--- Start of Provided data ---
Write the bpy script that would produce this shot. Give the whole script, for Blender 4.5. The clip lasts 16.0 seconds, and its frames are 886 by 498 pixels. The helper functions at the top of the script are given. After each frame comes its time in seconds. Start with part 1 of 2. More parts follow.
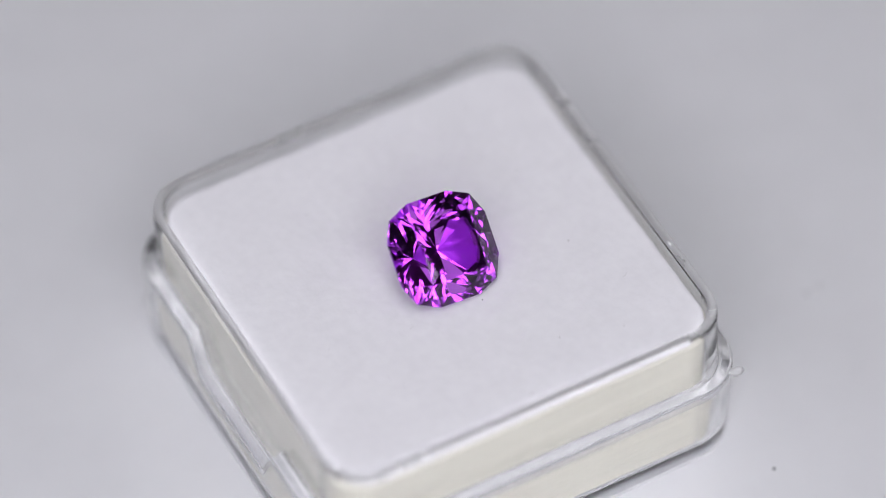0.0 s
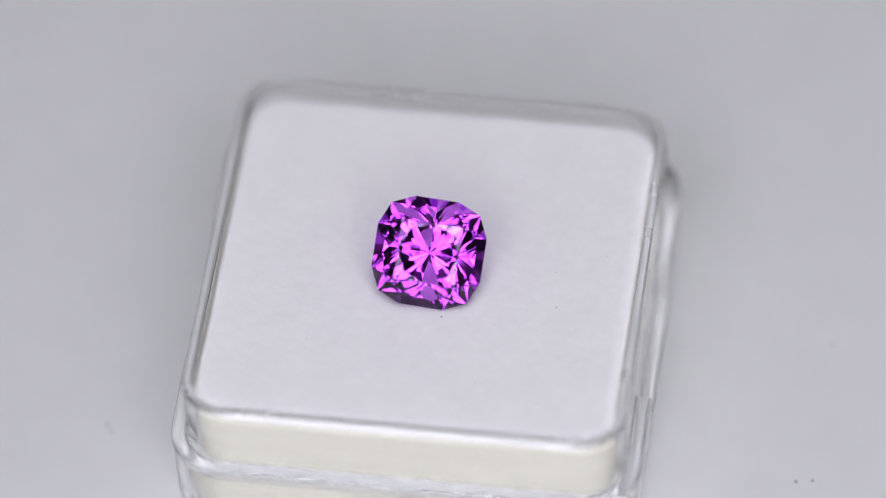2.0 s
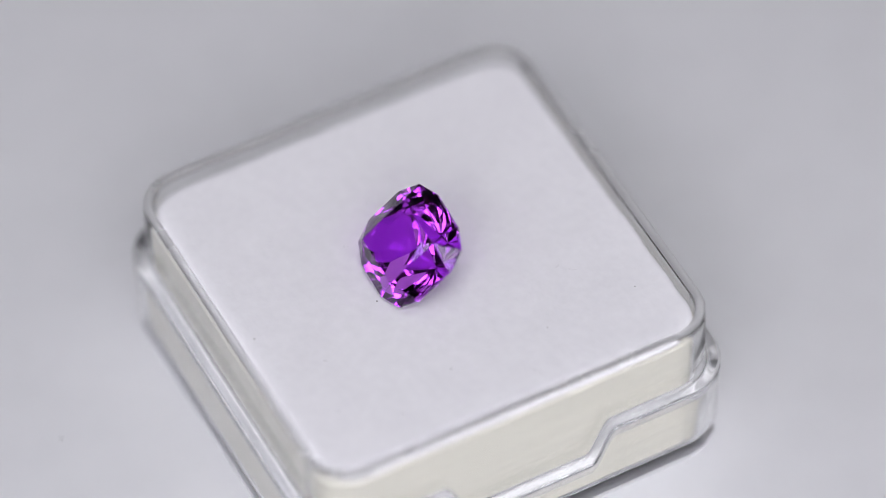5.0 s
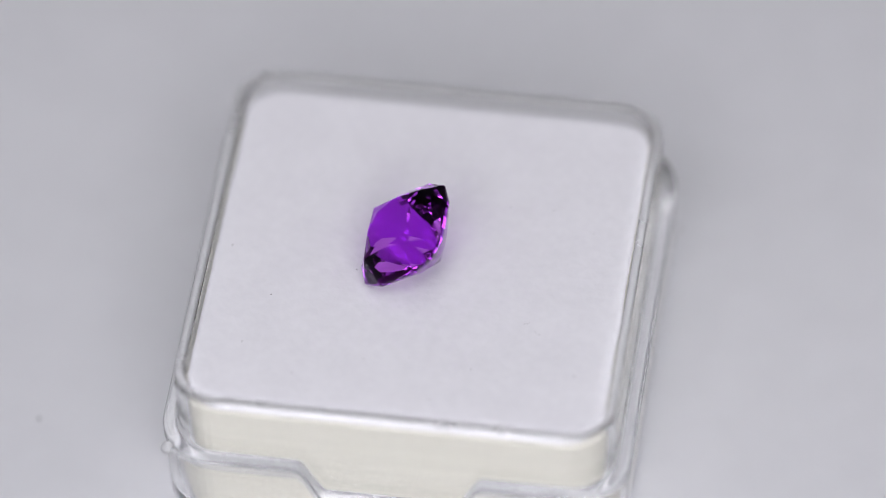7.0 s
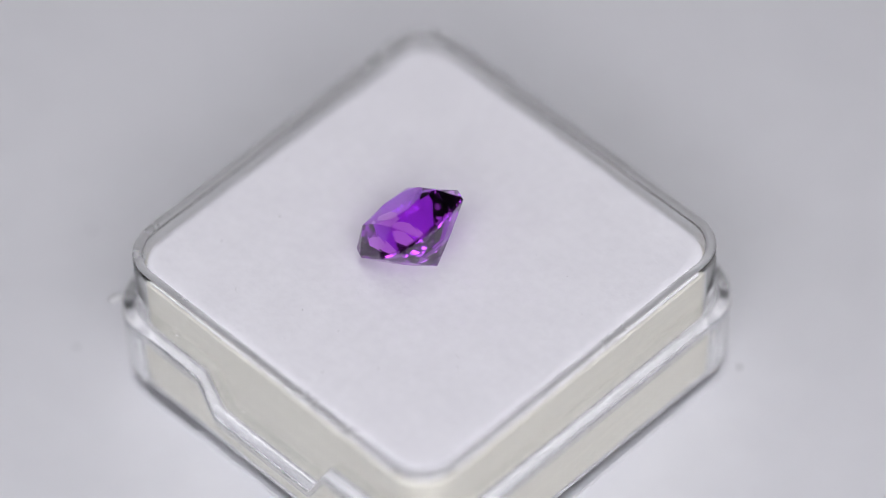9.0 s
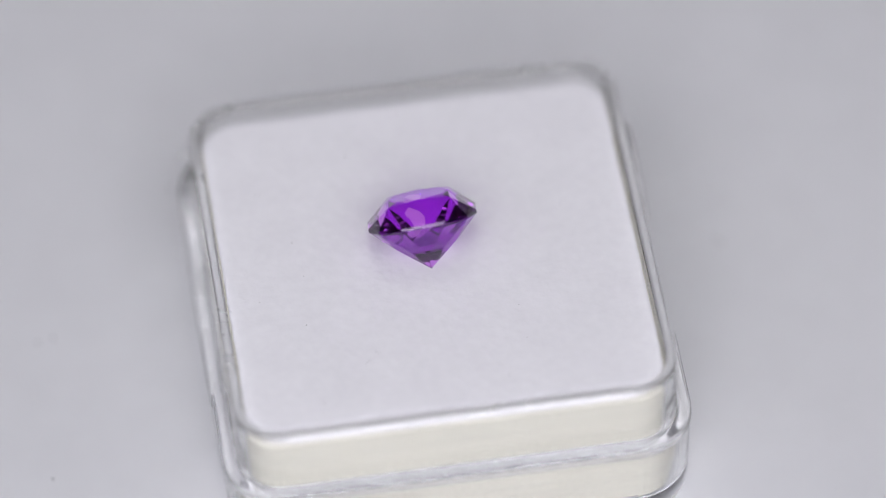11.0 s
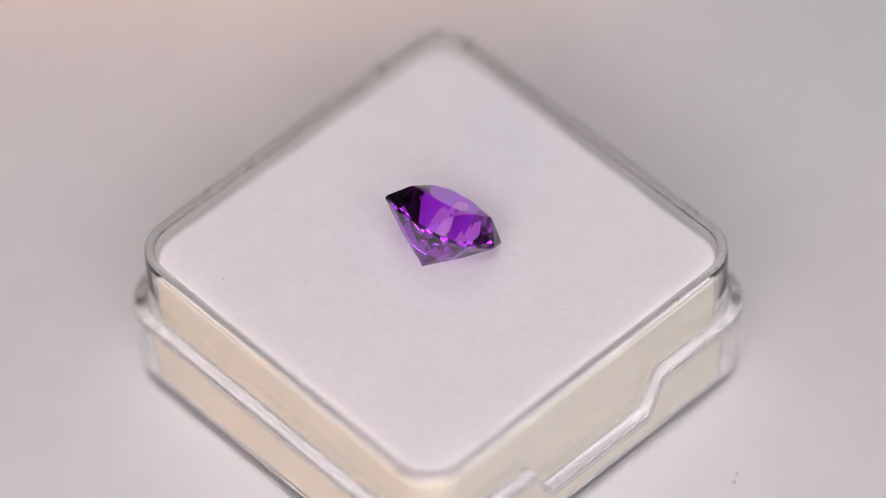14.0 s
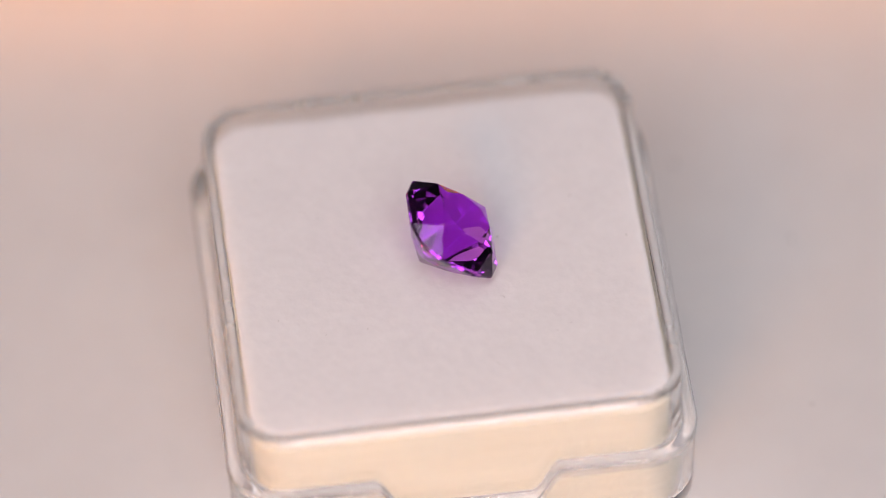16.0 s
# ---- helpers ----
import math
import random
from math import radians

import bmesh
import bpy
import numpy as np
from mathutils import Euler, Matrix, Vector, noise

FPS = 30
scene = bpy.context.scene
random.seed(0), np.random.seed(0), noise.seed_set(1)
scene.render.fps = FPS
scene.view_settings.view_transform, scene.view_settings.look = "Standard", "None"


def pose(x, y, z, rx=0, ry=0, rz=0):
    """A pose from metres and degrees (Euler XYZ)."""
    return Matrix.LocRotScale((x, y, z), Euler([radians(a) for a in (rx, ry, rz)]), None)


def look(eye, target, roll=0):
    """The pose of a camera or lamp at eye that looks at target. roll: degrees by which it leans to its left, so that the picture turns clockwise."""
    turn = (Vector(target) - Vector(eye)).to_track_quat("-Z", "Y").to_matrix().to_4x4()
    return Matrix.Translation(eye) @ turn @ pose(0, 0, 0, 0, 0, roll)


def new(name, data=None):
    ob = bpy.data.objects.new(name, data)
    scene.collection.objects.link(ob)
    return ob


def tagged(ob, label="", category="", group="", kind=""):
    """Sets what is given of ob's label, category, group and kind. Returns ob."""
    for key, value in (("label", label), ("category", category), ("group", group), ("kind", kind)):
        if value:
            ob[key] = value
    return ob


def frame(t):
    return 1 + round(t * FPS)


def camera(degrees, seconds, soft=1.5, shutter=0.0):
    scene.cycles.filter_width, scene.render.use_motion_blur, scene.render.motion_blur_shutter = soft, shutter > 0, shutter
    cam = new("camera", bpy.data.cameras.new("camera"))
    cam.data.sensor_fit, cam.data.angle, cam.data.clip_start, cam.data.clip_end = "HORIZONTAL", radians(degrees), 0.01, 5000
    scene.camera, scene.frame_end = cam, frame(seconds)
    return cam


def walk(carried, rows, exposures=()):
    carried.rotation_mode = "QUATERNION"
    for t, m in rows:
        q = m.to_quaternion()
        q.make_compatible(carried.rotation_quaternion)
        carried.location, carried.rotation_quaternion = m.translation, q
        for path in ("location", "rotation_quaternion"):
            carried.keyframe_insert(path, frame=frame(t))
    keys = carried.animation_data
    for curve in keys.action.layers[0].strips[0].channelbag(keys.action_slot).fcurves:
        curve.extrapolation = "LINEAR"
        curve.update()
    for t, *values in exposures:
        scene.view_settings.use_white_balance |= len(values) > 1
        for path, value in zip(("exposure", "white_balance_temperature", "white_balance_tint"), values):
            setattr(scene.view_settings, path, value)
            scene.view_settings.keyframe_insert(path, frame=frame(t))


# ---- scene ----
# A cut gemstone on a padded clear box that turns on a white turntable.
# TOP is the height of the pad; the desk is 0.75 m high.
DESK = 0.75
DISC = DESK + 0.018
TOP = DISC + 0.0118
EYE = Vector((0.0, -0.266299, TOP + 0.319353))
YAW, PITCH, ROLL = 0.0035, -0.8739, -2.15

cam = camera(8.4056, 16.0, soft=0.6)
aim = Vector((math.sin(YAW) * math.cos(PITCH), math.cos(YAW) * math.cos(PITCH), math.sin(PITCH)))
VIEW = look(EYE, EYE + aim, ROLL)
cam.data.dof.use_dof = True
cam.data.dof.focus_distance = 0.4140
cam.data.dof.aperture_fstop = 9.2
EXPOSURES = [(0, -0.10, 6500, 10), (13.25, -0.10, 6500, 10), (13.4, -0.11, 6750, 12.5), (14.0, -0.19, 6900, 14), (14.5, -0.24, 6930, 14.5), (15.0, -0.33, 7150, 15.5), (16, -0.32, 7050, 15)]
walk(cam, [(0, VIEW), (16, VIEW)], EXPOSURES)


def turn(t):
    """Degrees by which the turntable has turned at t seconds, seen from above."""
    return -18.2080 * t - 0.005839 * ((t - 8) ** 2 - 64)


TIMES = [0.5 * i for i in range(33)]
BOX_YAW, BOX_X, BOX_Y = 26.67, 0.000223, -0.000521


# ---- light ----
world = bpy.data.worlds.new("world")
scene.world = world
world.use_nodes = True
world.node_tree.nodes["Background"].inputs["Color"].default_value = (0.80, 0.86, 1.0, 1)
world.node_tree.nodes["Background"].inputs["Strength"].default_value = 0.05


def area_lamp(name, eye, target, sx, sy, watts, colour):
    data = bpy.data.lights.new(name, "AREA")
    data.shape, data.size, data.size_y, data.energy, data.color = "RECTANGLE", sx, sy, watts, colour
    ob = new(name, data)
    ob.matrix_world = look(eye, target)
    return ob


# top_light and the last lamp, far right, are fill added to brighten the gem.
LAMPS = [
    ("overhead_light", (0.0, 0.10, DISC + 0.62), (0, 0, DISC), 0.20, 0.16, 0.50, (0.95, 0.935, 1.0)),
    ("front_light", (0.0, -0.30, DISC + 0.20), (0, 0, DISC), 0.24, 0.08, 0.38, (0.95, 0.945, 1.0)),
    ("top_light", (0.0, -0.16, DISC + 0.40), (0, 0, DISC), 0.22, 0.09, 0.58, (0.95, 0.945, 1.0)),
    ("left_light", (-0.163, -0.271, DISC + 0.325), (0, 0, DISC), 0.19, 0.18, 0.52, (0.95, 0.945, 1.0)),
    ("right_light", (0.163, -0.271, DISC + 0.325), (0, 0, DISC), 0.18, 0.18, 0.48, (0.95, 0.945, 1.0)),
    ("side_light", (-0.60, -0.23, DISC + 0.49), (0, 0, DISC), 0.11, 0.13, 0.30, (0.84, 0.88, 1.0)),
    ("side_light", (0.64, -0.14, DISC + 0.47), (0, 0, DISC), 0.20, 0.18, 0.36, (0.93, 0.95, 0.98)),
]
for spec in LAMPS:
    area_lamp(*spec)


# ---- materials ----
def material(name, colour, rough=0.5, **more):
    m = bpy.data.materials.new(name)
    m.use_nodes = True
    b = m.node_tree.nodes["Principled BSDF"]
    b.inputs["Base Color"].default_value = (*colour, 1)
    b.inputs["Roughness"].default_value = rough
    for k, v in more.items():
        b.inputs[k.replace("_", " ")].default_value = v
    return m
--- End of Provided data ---
### Task statement
Repeat all the data as it stands, dropping any images it holds.

### Solution to this problem
Write the bpy script that would produce this shot. Give the whole script, for Blender 4.5. The clip lasts 16.0 seconds, and its frames are 886 by 498 pixels. The helper functions at the top of the script are given. After each frame comes its time in seconds. Start with part 1 of 2. More parts follow.
0.0 s
2.0 s
5.0 s
7.0 s
9.0 s
11.0 s
14.0 s
16.0 s
# ---- helpers ----
import math
import random
from math import radians

import bmesh
import bpy
import numpy as np
from mathutils import Euler, Matrix, Vector, noise

FPS = 30
scene = bpy.context.scene
random.seed(0), np.random.seed(0), noise.seed_set(1)
scene.render.fps = FPS
scene.view_settings.view_transform, scene.view_settings.look = "Standard", "None"


def pose(x, y, z, rx=0, ry=0, rz=0):
    """A pose from metres and degrees (Euler XYZ)."""
    return Matrix.LocRotScale((x, y, z), Euler([radians(a) for a in (rx, ry, rz)]), None)


def look(eye, target, roll=0):
    """The pose of a camera or lamp at eye that looks at target. roll: degrees by which it leans to its left, so that the picture turns clockwise."""
    turn = (Vector(target) - Vector(eye)).to_track_quat("-Z", "Y").to_matrix().to_4x4()
    return Matrix.Translation(eye) @ turn @ pose(0, 0, 0, 0, 0, roll)


def new(name, data=None):
    ob = bpy.data.objects.new(name, data)
    scene.collection.objects.link(ob)
    return ob


def tagged(ob, label="", category="", group="", kind=""):
    """Sets what is given of ob's label, category, group and kind. Returns ob."""
    for key, value in (("label", label), ("category", category), ("group", group), ("kind", kind)):
        if value:
            ob[key] = value
    return ob


def frame(t):
    return 1 + round(t * FPS)


def camera(degrees, seconds, soft=1.5, shutter=0.0):
    scene.cycles.filter_width, scene.render.use_motion_blur, scene.render.motion_blur_shutter = soft, shutter > 0, shutter
    cam = new("camera", bpy.data.cameras.new("camera"))
    cam.data.sensor_fit, cam.data.angle, cam.data.clip_start, cam.data.clip_end = "HORIZONTAL", radians(degrees), 0.01, 5000
    scene.camera, scene.frame_end = cam, frame(seconds)
    return cam


def walk(carried, rows, exposures=()):
    carried.rotation_mode = "QUATERNION"
    for t, m in rows:
        q = m.to_quaternion()
        q.make_compatible(carried.rotation_quaternion)
        carried.location, carried.rotation_quaternion = m.translation, q
        for path in ("location", "rotation_quaternion"):
            carried.keyframe_insert(path, frame=frame(t))
    keys = carried.animation_data
    for curve in keys.action.layers[0].strips[0].channelbag(keys.action_slot).fcurves:
        curve.extrapolation = "LINEAR"
        curve.update()
    for t, *values in exposures:
        scene.view_settings.use_white_balance |= len(values) > 1
        for path, value in zip(("exposure", "white_balance_temperature", "white_balance_tint"), values):
            setattr(scene.view_settings, path, value)
            scene.view_settings.keyframe_insert(path, frame=frame(t))


# ---- scene ----
# A cut gemstone on a padded clear box that turns on a white turntable.
# TOP is the height of the pad; the desk is 0.75 m high.
DESK = 0.75
DISC = DESK + 0.018
TOP = DISC + 0.0118
EYE = Vector((0.0, -0.266299, TOP + 0.319353))
YAW, PITCH, ROLL = 0.0035, -0.8739, -2.15

cam = camera(8.4056, 16.0, soft=0.6)
aim = Vector((math.sin(YAW) * math.cos(PITCH), math.cos(YAW) * math.cos(PITCH), math.sin(PITCH)))
VIEW = look(EYE, EYE + aim, ROLL)
cam.data.dof.use_dof = True
cam.data.dof.focus_distance = 0.4140
cam.data.dof.aperture_fstop = 9.2
EXPOSURES = [(0, -0.10, 6500, 10), (13.25, -0.10, 6500, 10), (13.4, -0.11, 6750, 12.5), (14.0, -0.19, 6900, 14), (14.5, -0.24, 6930, 14.5), (15.0, -0.33, 7150, 15.5), (16, -0.32, 7050, 15)]
walk(cam, [(0, VIEW), (16, VIEW)], EXPOSURES)


def turn(t):
    """Degrees by which the turntable has turned at t seconds, seen from above."""
    return -18.2080 * t - 0.005839 * ((t - 8) ** 2 - 64)


TIMES = [0.5 * i for i in range(33)]
BOX_YAW, BOX_X, BOX_Y = 26.67, 0.000223, -0.000521


# ---- light ----
world = bpy.data.worlds.new("world")
scene.world = world
world.use_nodes = True
world.node_tree.nodes["Background"].inputs["Color"].default_value = (0.80, 0.86, 1.0, 1)
world.node_tree.nodes["Background"].inputs["Strength"].default_value = 0.05


def area_lamp(name, eye, target, sx, sy, watts, colour):
    data = bpy.data.lights.new(name, "AREA")
    data.shape, data.size, data.size_y, data.energy, data.color = "RECTANGLE", sx, sy, watts, colour
    ob = new(name, data)
    ob.matrix_world = look(eye, target)
    return ob


# top_light and the last lamp, far right, are fill added to brighten the gem.
LAMPS = [
    ("overhead_light", (0.0, 0.10, DISC + 0.62), (0, 0, DISC), 0.20, 0.16, 0.50, (0.95, 0.935, 1.0)),
    ("front_light", (0.0, -0.30, DISC + 0.20), (0, 0, DISC), 0.24, 0.08, 0.38, (0.95, 0.945, 1.0)),
    ("top_light", (0.0, -0.16, DISC + 0.40), (0, 0, DISC), 0.22, 0.09, 0.58, (0.95, 0.945, 1.0)),
    ("left_light", (-0.163, -0.271, DISC + 0.325), (0, 0, DISC), 0.19, 0.18, 0.52, (0.95, 0.945, 1.0)),
    ("right_light", (0.163, -0.271, DISC + 0.325), (0, 0, DISC), 0.18, 0.18, 0.48, (0.95, 0.945, 1.0)),
    ("side_light", (-0.60, -0.23, DISC + 0.49), (0, 0, DISC), 0.11, 0.13, 0.30, (0.84, 0.88, 1.0)),
    ("side_light", (0.64, -0.14, DISC + 0.47), (0, 0, DISC), 0.20, 0.18, 0.36, (0.93, 0.95, 0.98)),
]
for spec in LAMPS:
    area_lamp(*spec)


# ---- materials ----
def material(name, colour, rough=0.5, **more):
    m = bpy.data.materials.new(name)
    m.use_nodes = True
    b = m.node_tree.nodes["Principled BSDF"]
    b.inputs["Base Color"].default_value = (*colour, 1)
    b.inputs["Roughness"].default_value = rough
    for k, v in more.items():
        b.inputs[k.replace("_", " ")].default_value = v
    return m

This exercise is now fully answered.